Perhaps the reason the Pope is chuckling when he quibbles with Netanyahu is that he knows they are both right. As the scholar quoted by Reuters in their own piece explains, “Jesus was a native Aramaic speaker, but he would have also known Hebrew,” which was spoken by “the kind of people he ministered to.” Whatever language Jesus may or may not have spoken, it is clear that despite attempts by some media outlets to imply otherwise, the incident is not indicative of any hostility Francis harbors towards the Israeli Prime Minister. This can be seen not only from the video of their exchange, but from the photo above from the Pope’s farewell ceremony, where the two parted on warm terms.

But the real shame here is not that the media got something wrong. It is that they missed the powerful and poignant significance of this unscripted moment between Israel’s leader and the Pope.

Throughout Jewish history, there have been profoundly consequential public disputations between renowned Jewish thinkers and Catholic interlocutors, most famously in Paris (1240), Barcelona (1263), and Tortosa (1413-14).
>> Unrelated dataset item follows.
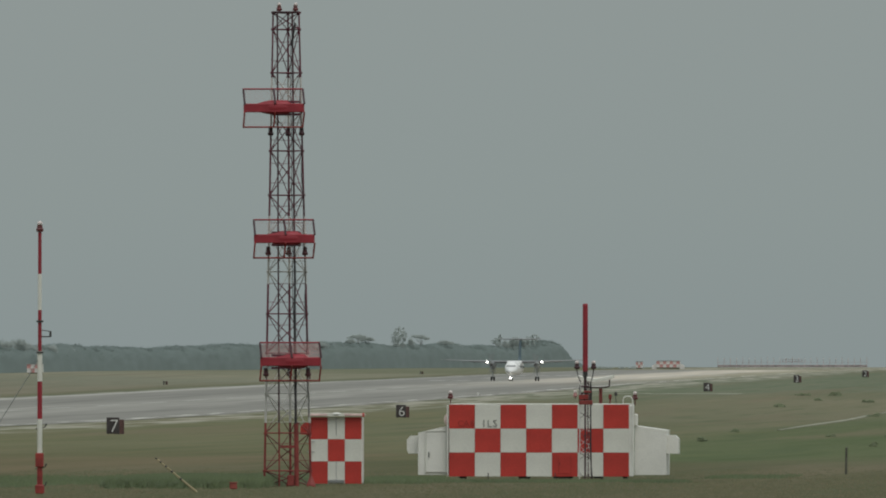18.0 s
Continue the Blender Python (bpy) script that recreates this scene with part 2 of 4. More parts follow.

Typically, these debates were rigged, with the Jew forced to participate and preordained to lose. And if the Jew performed too well in representing Judaism, they sometimes had to flee the country afterwards for their safety. Other dire consequences for Jews and their communities were common–after the Disputation of Paris, for instance, in which the Jew was tasked with “defending” the Talmud from charges of blasphemy, thousands of copies of the Jewish text were seized and publicly burned.

The playful chat about Jesus between Francis and Netanyahu, then, is more than just a momentary media story. It underscores just how far Jewish-Catholic relations have come. Today, the Prime Minister of a reconstituted Jewish state can rib good-naturedly about Jesus with the Pope, and the only fallout is a few hyperbolic headlines. No longer subject to the whims of Christian rulers in Europe, compelled to participate in a theological game they cannot win, Jews can now dialogue with Christians as peers, not adversaries. Seen in historical context, the Francis-Bibi exchange is a heartening sign of interfaith progress and reconciliation, and a testament to the transformative success of the Zionist project in elevating Jews as religious and political equals.

Or put another way: by hyping a fight between the Pope and the leader of the Jewish state, the media missed the remarkable real story–that there wasn’t one.